_DATA EXCERPT_.
>> START

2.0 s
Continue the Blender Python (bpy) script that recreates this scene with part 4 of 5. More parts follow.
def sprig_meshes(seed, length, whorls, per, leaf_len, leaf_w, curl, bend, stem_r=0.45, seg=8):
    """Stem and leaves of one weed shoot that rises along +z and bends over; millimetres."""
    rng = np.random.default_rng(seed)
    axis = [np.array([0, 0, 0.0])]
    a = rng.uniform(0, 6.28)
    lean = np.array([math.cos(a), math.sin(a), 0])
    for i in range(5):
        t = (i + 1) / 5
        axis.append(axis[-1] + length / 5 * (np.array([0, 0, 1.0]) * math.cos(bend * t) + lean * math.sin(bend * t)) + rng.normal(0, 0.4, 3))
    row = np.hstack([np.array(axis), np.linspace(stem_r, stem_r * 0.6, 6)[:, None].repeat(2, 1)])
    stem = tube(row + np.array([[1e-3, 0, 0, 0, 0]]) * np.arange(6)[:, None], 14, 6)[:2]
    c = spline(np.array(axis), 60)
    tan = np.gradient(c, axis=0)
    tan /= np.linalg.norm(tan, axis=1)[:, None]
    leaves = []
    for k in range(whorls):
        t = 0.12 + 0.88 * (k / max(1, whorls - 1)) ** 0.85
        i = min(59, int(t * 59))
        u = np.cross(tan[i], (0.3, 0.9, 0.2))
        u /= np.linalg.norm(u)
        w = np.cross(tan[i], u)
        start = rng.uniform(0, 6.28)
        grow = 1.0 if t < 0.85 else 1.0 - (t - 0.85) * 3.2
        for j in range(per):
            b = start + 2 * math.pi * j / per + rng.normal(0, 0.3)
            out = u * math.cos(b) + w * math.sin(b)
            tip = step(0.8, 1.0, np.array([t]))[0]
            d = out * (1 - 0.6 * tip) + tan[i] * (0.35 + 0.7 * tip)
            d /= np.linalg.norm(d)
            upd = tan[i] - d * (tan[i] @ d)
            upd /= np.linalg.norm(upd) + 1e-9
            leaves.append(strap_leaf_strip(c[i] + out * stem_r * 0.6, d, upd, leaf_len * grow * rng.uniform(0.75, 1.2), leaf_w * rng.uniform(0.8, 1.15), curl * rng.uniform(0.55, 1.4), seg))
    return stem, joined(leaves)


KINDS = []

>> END

_PROBLEM DETAILS_. Repeat the material above in full, quoting it exactly.

_SOLUTION BELOW_.
2.0 s
Continue the Blender Python (bpy) script that recreates this scene with part 4 of 5. More parts follow.
def sprig_meshes(seed, length, whorls, per, leaf_len, leaf_w, curl, bend, stem_r=0.45, seg=8):
    """Stem and leaves of one weed shoot that rises along +z and bends over; millimetres."""
    rng = np.random.default_rng(seed)
    axis = [np.array([0, 0, 0.0])]
    a = rng.uniform(0, 6.28)
    lean = np.array([math.cos(a), math.sin(a), 0])
    for i in range(5):
        t = (i + 1) / 5
        axis.append(axis[-1] + length / 5 * (np.array([0, 0, 1.0]) * math.cos(bend * t) + lean * math.sin(bend * t)) + rng.normal(0, 0.4, 3))
    row = np.hstack([np.array(axis), np.linspace(stem_r, stem_r * 0.6, 6)[:, None].repeat(2, 1)])
    stem = tube(row + np.array([[1e-3, 0, 0, 0, 0]]) * np.arange(6)[:, None], 14, 6)[:2]
    c = spline(np.array(axis), 60)
    tan = np.gradient(c, axis=0)
    tan /= np.linalg.norm(tan, axis=1)[:, None]
    leaves = []
    for k in range(whorls):
        t = 0.12 + 0.88 * (k / max(1, whorls - 1)) ** 0.85
        i = min(59, int(t * 59))
        u = np.cross(tan[i], (0.3, 0.9, 0.2))
        u /= np.linalg.norm(u)
        w = np.cross(tan[i], u)
        start = rng.uniform(0, 6.28)
        grow = 1.0 if t < 0.85 else 1.0 - (t - 0.85) * 3.2
        for j in range(per):
            b = start + 2 * math.pi * j / per + rng.normal(0, 0.3)
            out = u * math.cos(b) + w * math.sin(b)
            tip = step(0.8, 1.0, np.array([t]))[0]
            d = out * (1 - 0.6 * tip) + tan[i] * (0.35 + 0.7 * tip)
            d /= np.linalg.norm(d)
            upd = tan[i] - d * (tan[i] @ d)
            upd /= np.linalg.norm(upd) + 1e-9
            leaves.append(strap_leaf_strip(c[i] + out * stem_r * 0.6, d, upd, leaf_len * grow * rng.uniform(0.75, 1.2), leaf_w * rng.uniform(0.8, 1.15), curl * rng.uniform(0.55, 1.4), seg))
    return stem, joined(leaves)


KINDS = []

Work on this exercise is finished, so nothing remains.